Repeat all the material exactly; pictures stay out of your copy.

::::::::

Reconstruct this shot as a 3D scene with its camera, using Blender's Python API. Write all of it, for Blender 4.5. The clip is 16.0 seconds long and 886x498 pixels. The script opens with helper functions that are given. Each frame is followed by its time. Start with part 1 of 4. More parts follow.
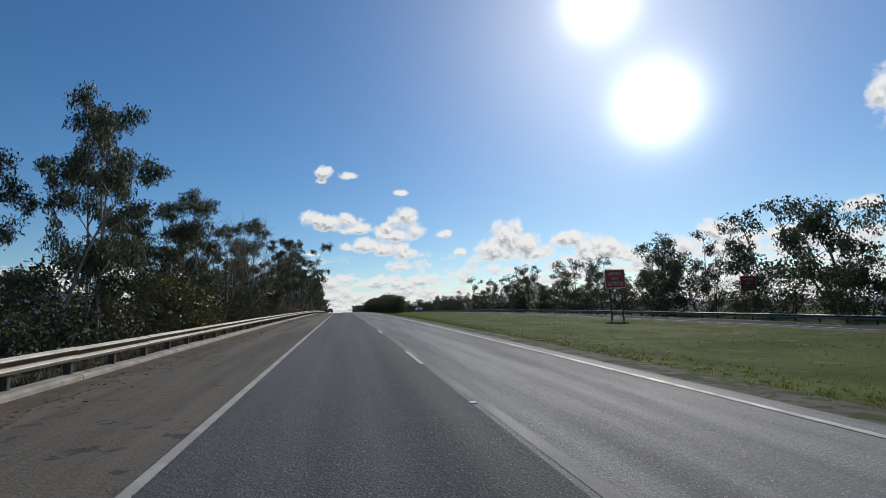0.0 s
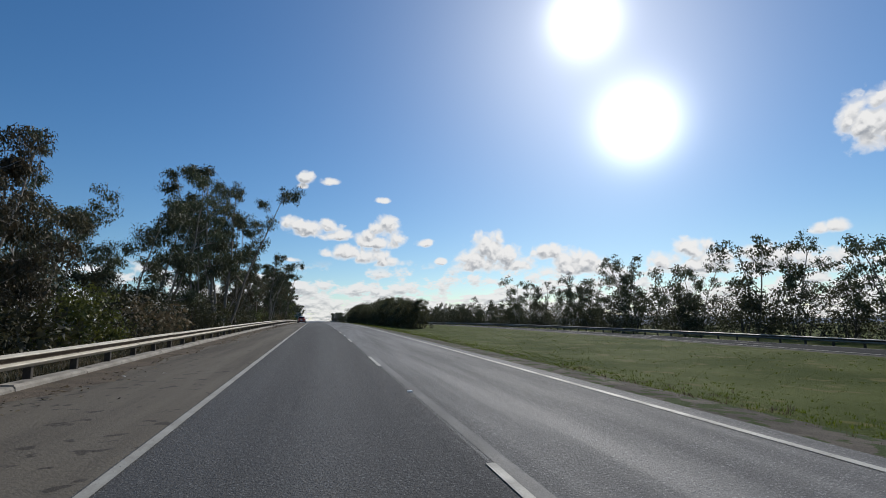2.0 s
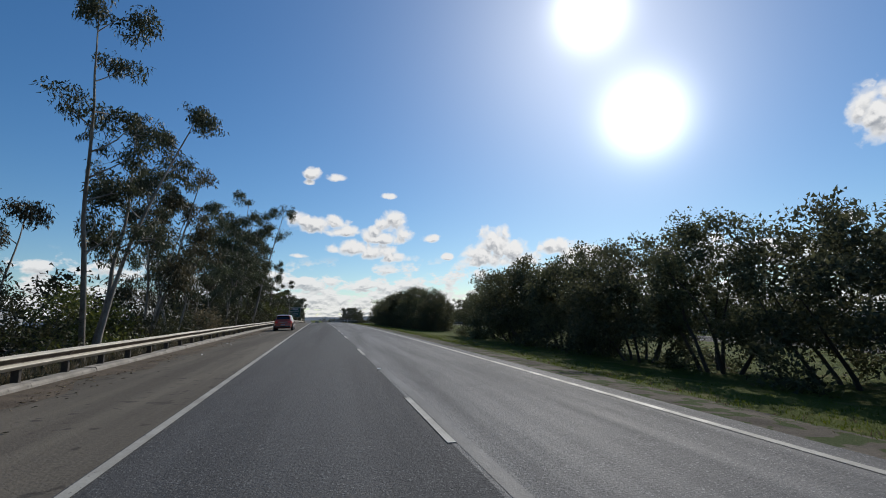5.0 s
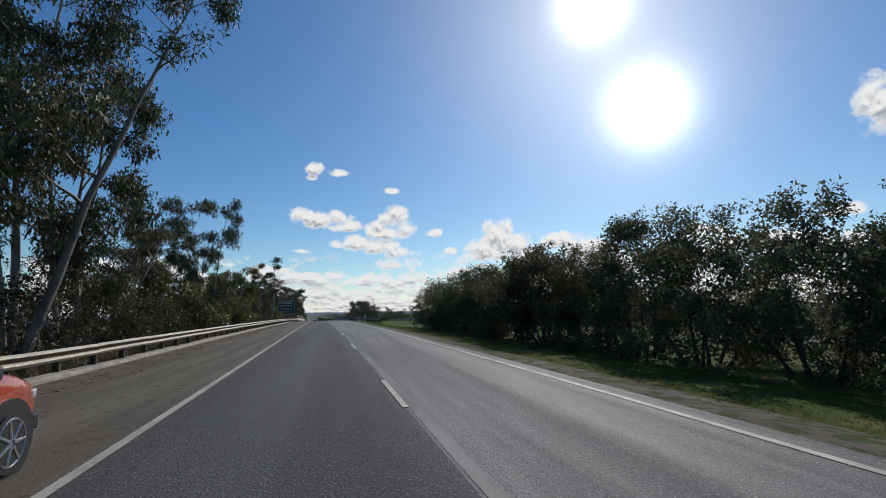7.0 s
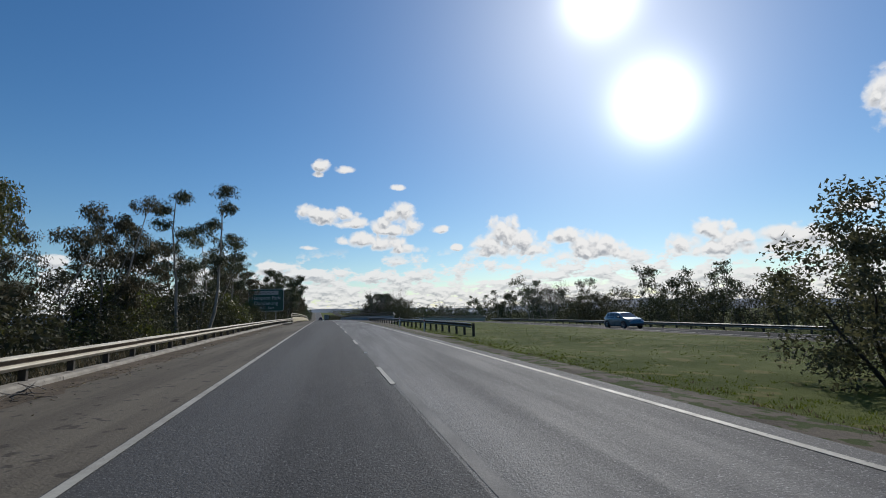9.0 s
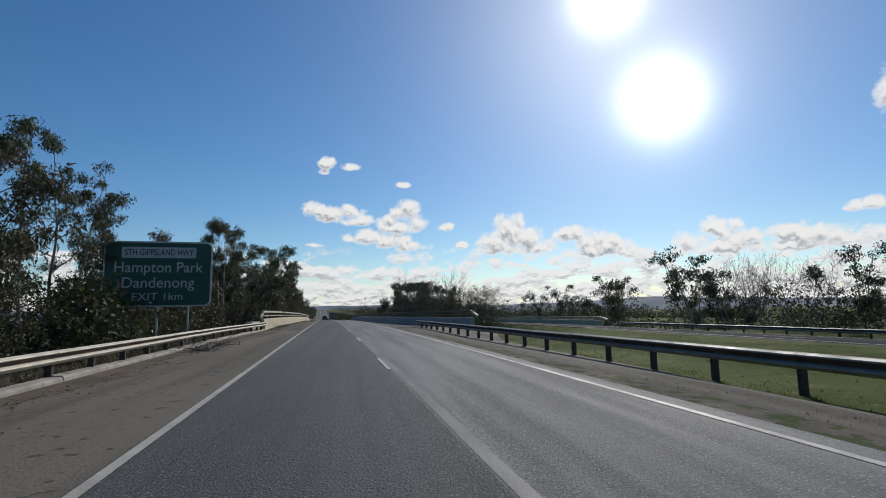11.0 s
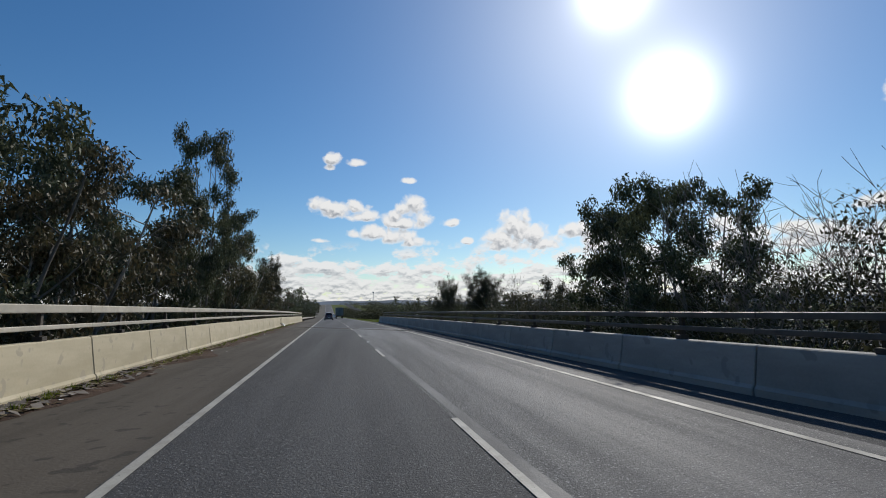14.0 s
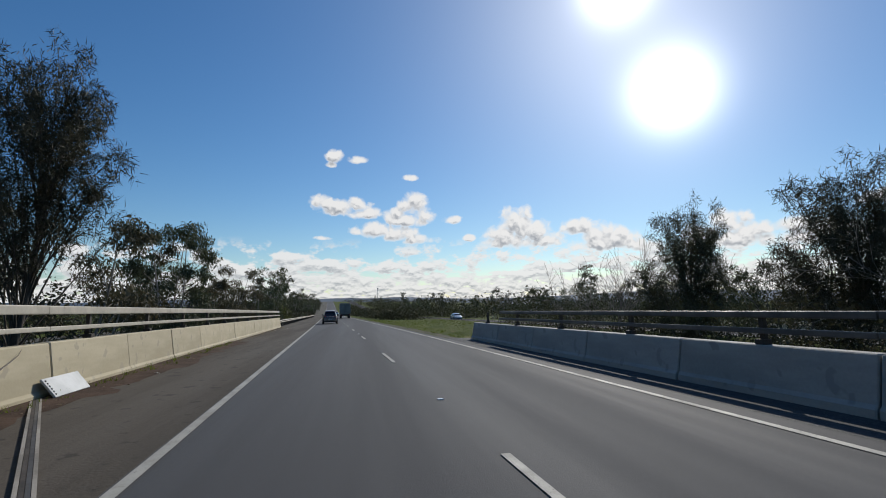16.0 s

::::::::

◆ EXERCISE SOLUTION ◆
Reconstruct this shot as a 3D scene with its camera, using Blender's Python API. Write all of it, for Blender 4.5. The clip is 16.0 seconds long and 886x498 pixels. The script opens with helper functions that are given. Each frame is followed by its time. Start with part 1 of 4. More parts follow.
0.0 s
2.0 s
5.0 s
7.0 s
9.0 s
11.0 s
14.0 s
16.0 s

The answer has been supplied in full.